Published on August 5th, 2021 | by Subhash Nair0
Toyota’s Sales In US And China Have Returned To Pre-Pandemic Levels
The pandemic may have ravaged the economy, but Toyota sales are showing healthy signs already.
After beating VW Group in sales last year, Toyota Motor has posted a net profit of US$8.2 billion between the months of April-June 2021. The latest numbers project Toyota to post a net profit increase of 1.9% rather than a decrease. The company sold 5 million vehicles in the first half of 2021, an increase of 32.7% versus the first half of 2020. Even compared to 2019, this represents an overall increase of 4.5%.
However, things are not all on the up-and-up. Despite the better than anticipated net profit, Toyota are NOT revising their net profit forecast for the rest of the financial year.
That’s because of a number of factors.
Why Toyota Isn’t Revising Forecasts for 2021
Firstly, the price of raw materials are rising. Lithium, rhodium, steel, aluminium and plastic prices are all rising, and these are essential to the construction of modern, more electrified cars.

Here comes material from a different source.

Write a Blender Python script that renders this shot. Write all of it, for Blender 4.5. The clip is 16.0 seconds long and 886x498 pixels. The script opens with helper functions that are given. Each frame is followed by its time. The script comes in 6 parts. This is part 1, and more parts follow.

Secondly, emissions standards are now tightening in important markets like China, the US and Europe. Better emissions requires, amongst other things, better catalytic converters. These unfortunately are very expensive, and the raw materials that go into them are also getting pricier.
A third reason for Toyota not revising their forecasts for the year is down to the ongoing semiconductor shortage. The combination of a plant fire at Renesas Electronics in Japan and lockdowns across Asia is choking Toyota’s supply chain.
“With the belated recovery of the Renesas Electronics plant that caught fire combined with lockdowns in Asia, we downgraded annual unit sales expectations,” said Executive Vice President Seiji Kuraishi.
Finally, there are plant shutdowns to contend with. Many of Toyota’s production hubs in Asia, including their Thailand, Malaysian, Vietnamese and Japanese plants, had to be shut down. These shutdowns are all related to COVID delta variant outbreaks in each respective nation.
“In the first quarter, we have seen the results of our improvement activities despite the severe business environment,” the company said in a statement. “We will continue these activities in the future, but the situation is still unpredictable due to the expansion of COVID-19 in emerging countries, the semiconductor shortage and soaring material prices.”